OBJECTIVE -
Retype every line from the top of the entries down to the one with "import numpy as np", both included, and skip the pictures.

* START *

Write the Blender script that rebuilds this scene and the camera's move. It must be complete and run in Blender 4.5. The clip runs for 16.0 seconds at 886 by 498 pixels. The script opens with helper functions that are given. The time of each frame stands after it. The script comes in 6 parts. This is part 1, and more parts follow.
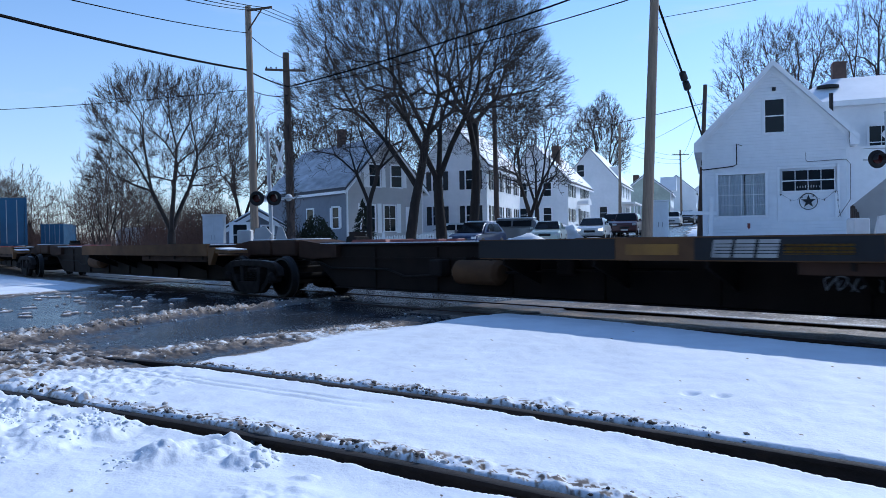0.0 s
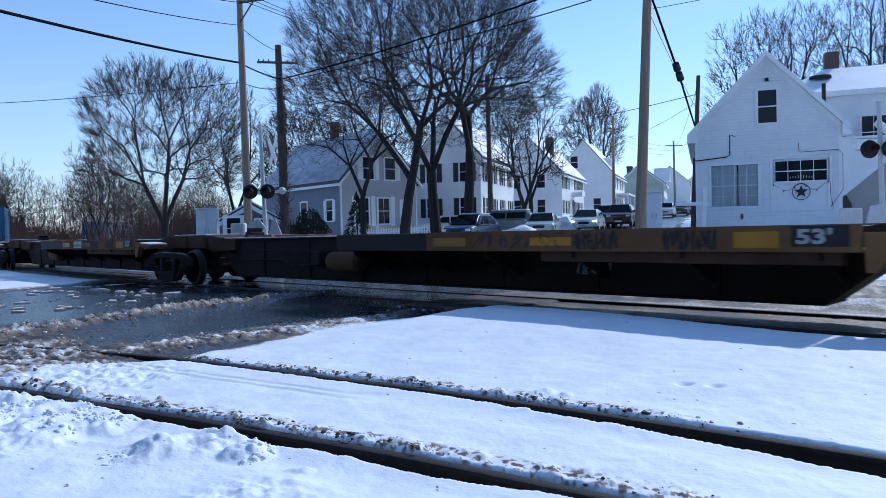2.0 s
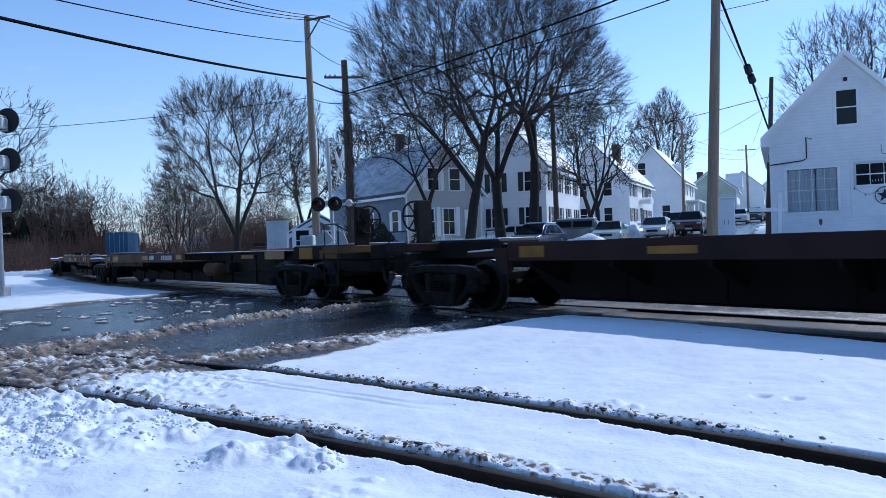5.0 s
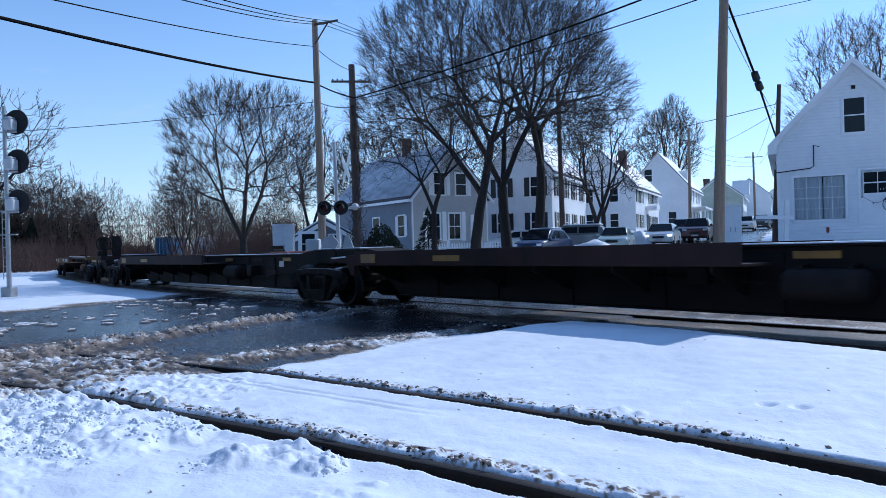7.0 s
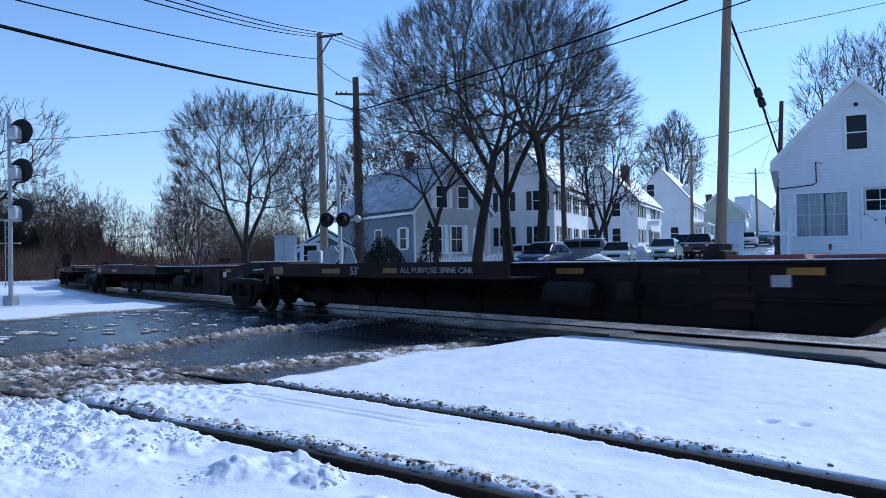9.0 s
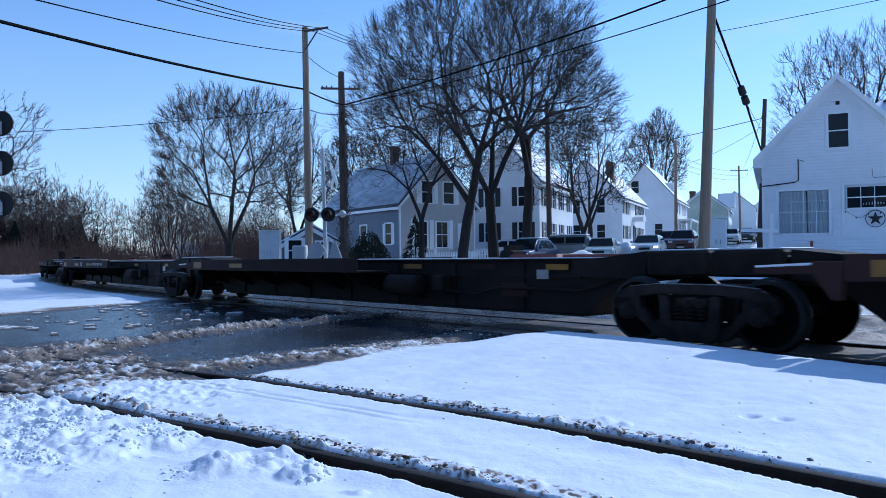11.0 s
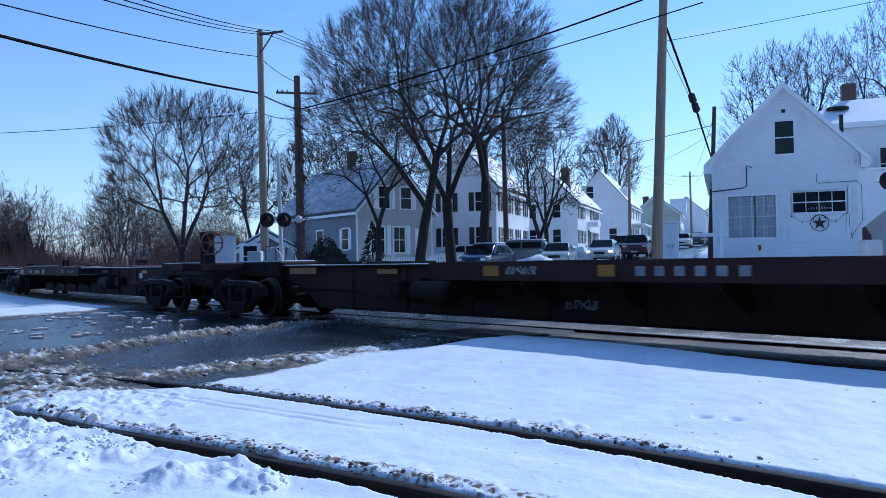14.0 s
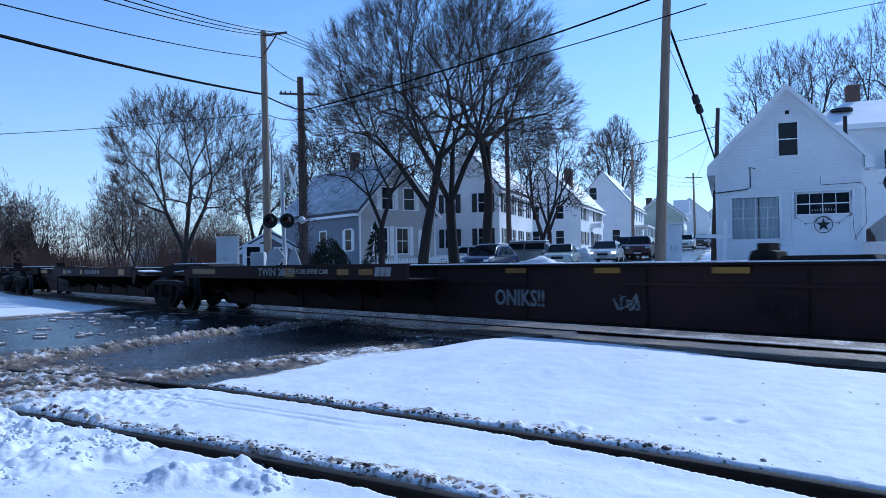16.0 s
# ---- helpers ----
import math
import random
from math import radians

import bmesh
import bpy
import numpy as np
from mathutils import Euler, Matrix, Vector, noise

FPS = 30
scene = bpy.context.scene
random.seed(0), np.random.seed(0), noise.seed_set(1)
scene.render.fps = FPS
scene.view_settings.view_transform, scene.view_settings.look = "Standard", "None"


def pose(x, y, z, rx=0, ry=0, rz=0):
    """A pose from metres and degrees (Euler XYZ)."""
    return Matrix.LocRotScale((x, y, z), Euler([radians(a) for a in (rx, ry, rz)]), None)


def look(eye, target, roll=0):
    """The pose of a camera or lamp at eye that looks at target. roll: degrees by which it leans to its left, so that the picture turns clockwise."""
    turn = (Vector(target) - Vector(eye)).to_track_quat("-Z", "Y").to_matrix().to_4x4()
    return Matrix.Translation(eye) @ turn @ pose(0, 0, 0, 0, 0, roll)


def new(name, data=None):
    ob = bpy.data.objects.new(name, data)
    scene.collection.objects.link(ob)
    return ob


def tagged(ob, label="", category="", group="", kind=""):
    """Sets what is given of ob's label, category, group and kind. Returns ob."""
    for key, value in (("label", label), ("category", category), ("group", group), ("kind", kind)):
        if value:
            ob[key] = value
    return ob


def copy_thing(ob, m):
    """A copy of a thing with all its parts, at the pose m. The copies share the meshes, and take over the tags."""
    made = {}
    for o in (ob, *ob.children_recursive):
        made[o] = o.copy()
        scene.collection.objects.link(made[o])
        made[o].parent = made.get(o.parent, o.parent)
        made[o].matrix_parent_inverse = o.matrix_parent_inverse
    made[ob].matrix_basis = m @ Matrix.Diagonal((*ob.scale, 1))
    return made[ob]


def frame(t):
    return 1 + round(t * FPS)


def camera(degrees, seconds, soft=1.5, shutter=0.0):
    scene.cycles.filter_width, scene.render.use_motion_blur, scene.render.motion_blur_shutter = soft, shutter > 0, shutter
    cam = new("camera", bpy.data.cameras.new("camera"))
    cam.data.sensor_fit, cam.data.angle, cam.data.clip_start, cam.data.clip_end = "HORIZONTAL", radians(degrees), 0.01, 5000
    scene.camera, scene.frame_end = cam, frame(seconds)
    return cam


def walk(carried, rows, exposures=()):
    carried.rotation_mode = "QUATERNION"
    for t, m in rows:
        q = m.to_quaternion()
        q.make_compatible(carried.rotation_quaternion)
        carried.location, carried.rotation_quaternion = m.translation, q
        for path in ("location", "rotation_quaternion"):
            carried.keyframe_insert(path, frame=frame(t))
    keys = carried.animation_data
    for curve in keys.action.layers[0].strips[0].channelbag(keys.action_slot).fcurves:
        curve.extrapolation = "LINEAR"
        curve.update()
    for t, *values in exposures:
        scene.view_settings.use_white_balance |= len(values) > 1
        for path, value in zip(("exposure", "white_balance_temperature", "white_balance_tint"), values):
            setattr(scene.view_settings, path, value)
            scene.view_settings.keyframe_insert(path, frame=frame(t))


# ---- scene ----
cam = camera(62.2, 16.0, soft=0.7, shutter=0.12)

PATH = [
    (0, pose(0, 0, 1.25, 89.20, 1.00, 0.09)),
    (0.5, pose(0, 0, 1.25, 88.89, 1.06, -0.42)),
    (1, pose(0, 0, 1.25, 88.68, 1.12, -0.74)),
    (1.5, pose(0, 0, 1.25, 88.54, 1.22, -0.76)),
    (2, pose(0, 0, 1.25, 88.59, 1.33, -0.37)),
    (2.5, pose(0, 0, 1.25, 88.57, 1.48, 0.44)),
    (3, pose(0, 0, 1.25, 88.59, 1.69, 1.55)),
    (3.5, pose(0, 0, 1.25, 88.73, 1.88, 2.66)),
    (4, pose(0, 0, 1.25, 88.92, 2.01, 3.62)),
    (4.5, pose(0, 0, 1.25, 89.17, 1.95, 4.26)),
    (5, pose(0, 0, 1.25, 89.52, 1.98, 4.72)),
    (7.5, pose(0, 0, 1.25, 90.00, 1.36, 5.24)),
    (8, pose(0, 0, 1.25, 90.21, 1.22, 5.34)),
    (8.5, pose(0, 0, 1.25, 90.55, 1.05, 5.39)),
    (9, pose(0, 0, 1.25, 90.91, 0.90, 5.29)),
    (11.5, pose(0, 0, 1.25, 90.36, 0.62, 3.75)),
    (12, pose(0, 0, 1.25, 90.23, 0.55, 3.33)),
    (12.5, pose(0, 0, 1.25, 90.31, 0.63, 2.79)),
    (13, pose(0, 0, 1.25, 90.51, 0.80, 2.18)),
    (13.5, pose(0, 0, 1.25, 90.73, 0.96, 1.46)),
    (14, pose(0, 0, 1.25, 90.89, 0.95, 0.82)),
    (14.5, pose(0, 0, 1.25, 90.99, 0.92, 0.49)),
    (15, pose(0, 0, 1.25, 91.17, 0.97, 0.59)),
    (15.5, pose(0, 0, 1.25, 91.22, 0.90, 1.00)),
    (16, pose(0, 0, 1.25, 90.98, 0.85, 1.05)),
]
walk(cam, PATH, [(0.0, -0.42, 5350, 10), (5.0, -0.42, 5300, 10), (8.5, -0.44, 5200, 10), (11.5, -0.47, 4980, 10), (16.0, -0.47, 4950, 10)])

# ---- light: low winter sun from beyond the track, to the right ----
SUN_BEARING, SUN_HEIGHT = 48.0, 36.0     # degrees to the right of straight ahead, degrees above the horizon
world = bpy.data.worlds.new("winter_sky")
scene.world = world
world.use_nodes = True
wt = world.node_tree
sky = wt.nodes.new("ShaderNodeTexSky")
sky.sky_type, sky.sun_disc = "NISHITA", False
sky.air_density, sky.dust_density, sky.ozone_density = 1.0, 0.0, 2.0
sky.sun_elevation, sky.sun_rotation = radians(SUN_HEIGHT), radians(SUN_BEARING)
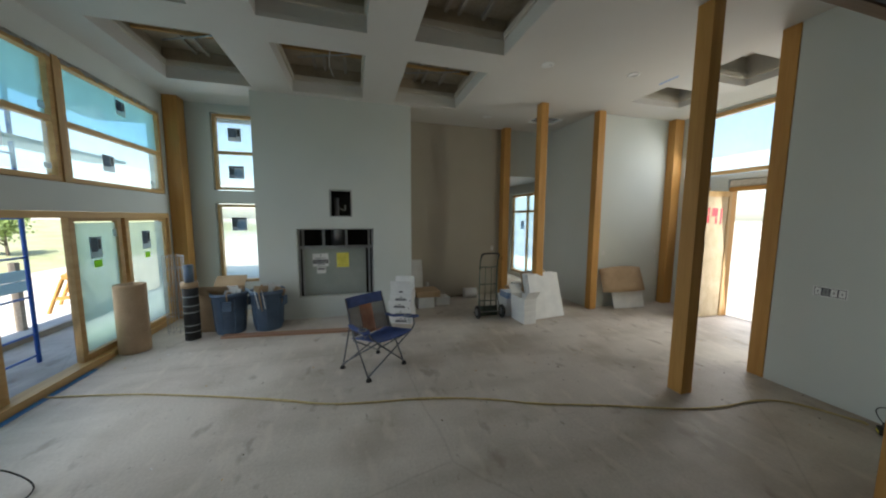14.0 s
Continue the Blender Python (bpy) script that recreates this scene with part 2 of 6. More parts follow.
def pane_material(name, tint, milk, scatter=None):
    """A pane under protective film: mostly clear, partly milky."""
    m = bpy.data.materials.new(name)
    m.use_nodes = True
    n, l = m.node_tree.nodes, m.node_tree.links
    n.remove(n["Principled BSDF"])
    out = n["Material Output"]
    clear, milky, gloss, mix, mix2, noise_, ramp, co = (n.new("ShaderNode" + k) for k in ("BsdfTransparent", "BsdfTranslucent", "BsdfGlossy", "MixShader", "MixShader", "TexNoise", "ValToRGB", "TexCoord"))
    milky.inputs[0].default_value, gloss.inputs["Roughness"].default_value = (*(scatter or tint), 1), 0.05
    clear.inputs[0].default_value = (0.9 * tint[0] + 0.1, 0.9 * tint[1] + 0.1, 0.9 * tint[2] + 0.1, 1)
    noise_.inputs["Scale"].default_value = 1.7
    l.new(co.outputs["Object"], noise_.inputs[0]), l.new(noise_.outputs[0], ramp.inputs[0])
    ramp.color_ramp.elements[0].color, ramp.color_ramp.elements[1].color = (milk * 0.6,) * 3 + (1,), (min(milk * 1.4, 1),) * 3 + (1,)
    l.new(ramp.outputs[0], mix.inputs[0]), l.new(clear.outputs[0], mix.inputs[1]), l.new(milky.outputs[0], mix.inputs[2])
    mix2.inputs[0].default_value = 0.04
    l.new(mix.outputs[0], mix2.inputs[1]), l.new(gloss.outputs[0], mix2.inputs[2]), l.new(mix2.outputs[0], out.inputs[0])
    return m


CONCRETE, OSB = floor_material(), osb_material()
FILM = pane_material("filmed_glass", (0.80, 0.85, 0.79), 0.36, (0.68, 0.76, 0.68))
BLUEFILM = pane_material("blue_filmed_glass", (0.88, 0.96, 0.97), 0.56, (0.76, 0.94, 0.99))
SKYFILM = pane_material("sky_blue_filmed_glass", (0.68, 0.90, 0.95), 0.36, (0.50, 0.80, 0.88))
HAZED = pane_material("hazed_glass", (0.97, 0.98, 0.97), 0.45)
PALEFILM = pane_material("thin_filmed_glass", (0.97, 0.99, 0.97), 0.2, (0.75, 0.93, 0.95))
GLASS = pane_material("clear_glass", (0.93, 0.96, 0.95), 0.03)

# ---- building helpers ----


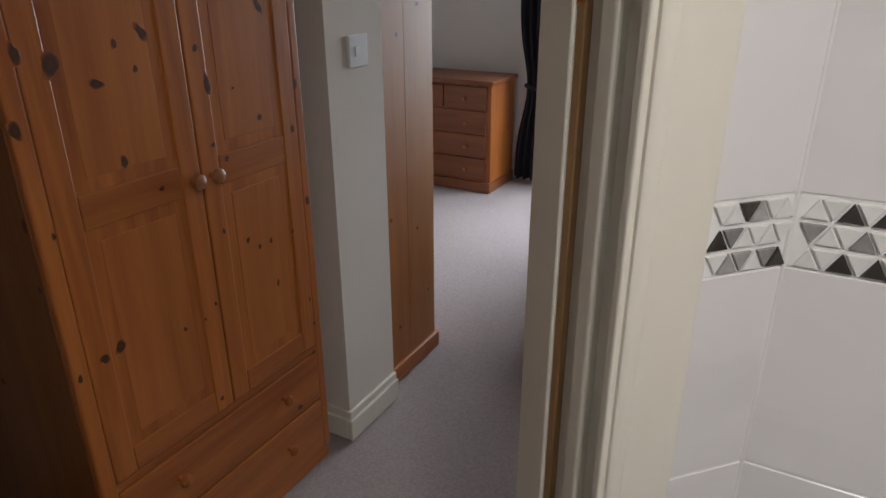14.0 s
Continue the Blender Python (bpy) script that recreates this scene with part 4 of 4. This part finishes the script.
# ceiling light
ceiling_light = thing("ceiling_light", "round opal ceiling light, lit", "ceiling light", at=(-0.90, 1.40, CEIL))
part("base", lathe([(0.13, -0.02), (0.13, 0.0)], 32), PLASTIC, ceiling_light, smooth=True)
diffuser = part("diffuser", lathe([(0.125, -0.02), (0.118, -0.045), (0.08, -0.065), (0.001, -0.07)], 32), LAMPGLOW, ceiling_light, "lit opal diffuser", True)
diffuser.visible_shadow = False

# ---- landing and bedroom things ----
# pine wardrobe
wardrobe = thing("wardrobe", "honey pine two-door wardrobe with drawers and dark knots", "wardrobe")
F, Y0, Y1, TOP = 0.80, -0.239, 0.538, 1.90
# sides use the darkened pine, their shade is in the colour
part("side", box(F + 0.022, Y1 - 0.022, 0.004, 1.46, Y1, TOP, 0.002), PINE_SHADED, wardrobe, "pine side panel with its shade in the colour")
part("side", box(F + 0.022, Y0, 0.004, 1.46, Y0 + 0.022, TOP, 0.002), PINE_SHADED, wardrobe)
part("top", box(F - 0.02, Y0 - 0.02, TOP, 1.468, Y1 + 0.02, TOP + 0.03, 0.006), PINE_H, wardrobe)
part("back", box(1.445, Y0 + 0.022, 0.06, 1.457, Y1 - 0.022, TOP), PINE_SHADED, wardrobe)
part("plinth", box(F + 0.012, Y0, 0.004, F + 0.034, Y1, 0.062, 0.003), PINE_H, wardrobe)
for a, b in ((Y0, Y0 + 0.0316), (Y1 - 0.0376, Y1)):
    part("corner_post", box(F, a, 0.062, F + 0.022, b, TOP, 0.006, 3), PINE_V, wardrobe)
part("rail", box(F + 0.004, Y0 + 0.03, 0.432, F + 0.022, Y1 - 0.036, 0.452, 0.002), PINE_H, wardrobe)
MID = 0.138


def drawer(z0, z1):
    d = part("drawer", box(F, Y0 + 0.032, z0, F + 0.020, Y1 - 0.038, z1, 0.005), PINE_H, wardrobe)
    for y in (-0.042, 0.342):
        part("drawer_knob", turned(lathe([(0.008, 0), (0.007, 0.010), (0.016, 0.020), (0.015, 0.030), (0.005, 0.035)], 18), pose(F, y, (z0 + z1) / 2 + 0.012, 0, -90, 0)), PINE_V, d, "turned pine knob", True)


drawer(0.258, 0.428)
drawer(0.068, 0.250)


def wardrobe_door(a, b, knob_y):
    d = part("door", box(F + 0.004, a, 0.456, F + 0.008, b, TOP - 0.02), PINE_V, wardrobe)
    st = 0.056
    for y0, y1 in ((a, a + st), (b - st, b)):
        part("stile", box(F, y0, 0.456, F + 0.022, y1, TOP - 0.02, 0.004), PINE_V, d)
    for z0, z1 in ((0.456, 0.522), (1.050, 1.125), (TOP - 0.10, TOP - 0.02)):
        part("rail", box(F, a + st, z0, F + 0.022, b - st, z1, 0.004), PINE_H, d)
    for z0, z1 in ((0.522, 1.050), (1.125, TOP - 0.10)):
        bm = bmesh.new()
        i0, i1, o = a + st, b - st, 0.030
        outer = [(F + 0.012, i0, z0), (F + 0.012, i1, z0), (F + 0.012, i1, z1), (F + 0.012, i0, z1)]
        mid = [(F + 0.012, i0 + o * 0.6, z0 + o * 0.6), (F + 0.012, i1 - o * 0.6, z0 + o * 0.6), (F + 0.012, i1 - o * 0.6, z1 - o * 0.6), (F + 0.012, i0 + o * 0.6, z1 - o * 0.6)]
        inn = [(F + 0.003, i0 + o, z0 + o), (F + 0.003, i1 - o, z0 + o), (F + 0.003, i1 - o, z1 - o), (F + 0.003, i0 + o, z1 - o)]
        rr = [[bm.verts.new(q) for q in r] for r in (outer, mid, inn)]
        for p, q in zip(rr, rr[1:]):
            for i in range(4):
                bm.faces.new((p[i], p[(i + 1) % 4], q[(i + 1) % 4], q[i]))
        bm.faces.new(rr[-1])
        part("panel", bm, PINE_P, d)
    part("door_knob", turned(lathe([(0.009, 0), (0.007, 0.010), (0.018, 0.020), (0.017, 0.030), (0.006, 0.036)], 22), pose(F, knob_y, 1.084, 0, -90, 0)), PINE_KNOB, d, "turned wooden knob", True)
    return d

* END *

REPLY TO THE EXERCISE -
Write the Blender script that rebuilds this scene and the camera's move. It must be complete and run in Blender 4.5. The clip runs for 16.0 seconds at 886 by 498 pixels. The script opens with helper functions that are given. The time of each frame stands after it. The script comes in 6 parts. This is part 1, and more parts follow.
0.0 s
2.0 s
5.0 s
7.0 s
9.0 s
11.0 s
14.0 s
16.0 s
# ---- helpers ----
import math
import random
from math import radians

import bmesh
import bpy
import numpy as np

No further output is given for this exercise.